======== RECORDS FOR PROCESSING ========
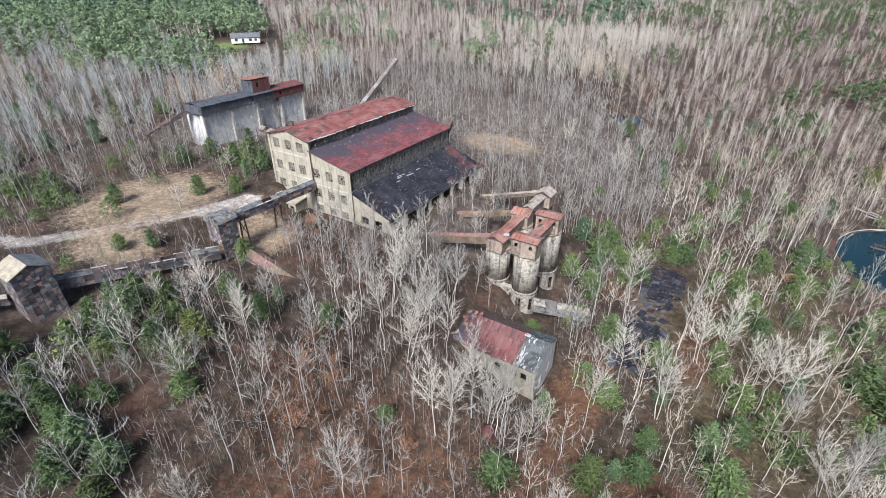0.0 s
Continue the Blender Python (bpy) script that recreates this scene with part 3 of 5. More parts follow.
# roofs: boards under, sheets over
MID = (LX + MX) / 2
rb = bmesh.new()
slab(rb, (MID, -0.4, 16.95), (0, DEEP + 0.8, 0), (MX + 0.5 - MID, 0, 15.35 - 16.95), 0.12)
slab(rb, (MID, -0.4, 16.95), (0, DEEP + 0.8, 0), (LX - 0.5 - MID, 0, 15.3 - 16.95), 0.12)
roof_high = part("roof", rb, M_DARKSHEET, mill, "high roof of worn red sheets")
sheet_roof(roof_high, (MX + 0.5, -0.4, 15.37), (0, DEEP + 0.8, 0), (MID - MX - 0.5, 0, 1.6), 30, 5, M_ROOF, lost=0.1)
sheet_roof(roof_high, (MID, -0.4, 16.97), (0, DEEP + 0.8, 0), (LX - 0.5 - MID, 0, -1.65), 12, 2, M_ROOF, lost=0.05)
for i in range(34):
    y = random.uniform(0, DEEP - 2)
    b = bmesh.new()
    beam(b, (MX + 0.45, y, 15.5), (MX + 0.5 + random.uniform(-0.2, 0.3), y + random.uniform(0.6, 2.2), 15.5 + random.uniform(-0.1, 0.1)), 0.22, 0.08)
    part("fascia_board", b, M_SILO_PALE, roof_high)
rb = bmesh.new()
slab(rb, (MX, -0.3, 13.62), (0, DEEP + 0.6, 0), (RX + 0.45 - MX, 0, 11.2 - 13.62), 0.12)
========
======== RECORDS FOR PROCESSING ========
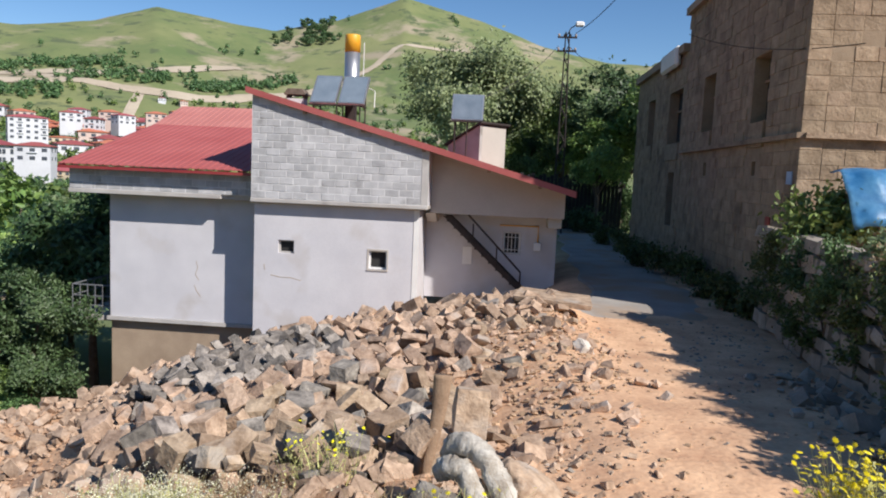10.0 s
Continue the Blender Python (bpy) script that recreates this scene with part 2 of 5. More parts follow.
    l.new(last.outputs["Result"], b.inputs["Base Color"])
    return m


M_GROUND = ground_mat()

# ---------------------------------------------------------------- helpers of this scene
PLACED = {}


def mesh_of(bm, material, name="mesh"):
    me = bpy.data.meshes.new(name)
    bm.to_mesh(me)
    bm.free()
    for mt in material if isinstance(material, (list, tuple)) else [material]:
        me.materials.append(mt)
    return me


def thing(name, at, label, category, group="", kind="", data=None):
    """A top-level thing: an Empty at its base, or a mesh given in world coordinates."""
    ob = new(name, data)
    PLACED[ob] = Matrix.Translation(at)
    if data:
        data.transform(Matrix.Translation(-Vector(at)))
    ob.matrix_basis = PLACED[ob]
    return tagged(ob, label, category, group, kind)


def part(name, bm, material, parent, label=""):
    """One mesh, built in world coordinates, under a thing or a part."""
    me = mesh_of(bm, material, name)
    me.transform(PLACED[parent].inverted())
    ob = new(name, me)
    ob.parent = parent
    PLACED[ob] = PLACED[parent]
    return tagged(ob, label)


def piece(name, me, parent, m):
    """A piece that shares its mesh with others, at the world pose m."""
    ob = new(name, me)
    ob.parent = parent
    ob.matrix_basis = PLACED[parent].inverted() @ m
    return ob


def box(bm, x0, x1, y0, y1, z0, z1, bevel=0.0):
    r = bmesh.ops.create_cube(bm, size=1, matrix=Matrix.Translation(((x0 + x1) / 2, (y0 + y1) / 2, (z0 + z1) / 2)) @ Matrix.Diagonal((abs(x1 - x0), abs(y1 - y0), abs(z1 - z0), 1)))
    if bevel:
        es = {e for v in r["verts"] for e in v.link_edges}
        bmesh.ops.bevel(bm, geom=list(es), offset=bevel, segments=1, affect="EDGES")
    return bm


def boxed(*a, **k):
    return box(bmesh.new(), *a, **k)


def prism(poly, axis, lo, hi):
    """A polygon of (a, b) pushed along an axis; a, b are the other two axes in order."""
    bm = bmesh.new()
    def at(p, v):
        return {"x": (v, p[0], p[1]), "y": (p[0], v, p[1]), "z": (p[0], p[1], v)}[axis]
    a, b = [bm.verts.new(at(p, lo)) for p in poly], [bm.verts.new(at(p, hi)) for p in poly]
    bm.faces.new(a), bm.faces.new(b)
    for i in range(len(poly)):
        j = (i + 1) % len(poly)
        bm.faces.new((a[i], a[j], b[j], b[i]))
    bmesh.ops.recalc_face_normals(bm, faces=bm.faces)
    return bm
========
▶ **WHAT YOU SHOULD DO**
Print exactly the lines from the one containing "2 of 5. More parts follow." to the one containing "return tagged(ob, label, category, group, kind)", both included, and nothing else.

▶ **THE COMPLETED TASK**
Continue the Blender Python (bpy) script that recreates this scene with part 2 of 5. More parts follow.
    l.new(last.outputs["Result"], b.inputs["Base Color"])
    return m


M_GROUND = ground_mat()

# ---------------------------------------------------------------- helpers of this scene
PLACED = {}


def mesh_of(bm, material, name="mesh"):
    me = bpy.data.meshes.new(name)
    bm.to_mesh(me)
    bm.free()
    for mt in material if isinstance(material, (list, tuple)) else [material]:
        me.materials.append(mt)
    return me


def thing(name, at, label, category, group="", kind="", data=None):
    """A top-level thing: an Empty at its base, or a mesh given in world coordinates."""
    ob = new(name, data)
    PLACED[ob] = Matrix.Translation(at)
    if data:
        data.transform(Matrix.Translation(-Vector(at)))
    ob.matrix_basis = PLACED[ob]
    return tagged(ob, label, category, group, kind)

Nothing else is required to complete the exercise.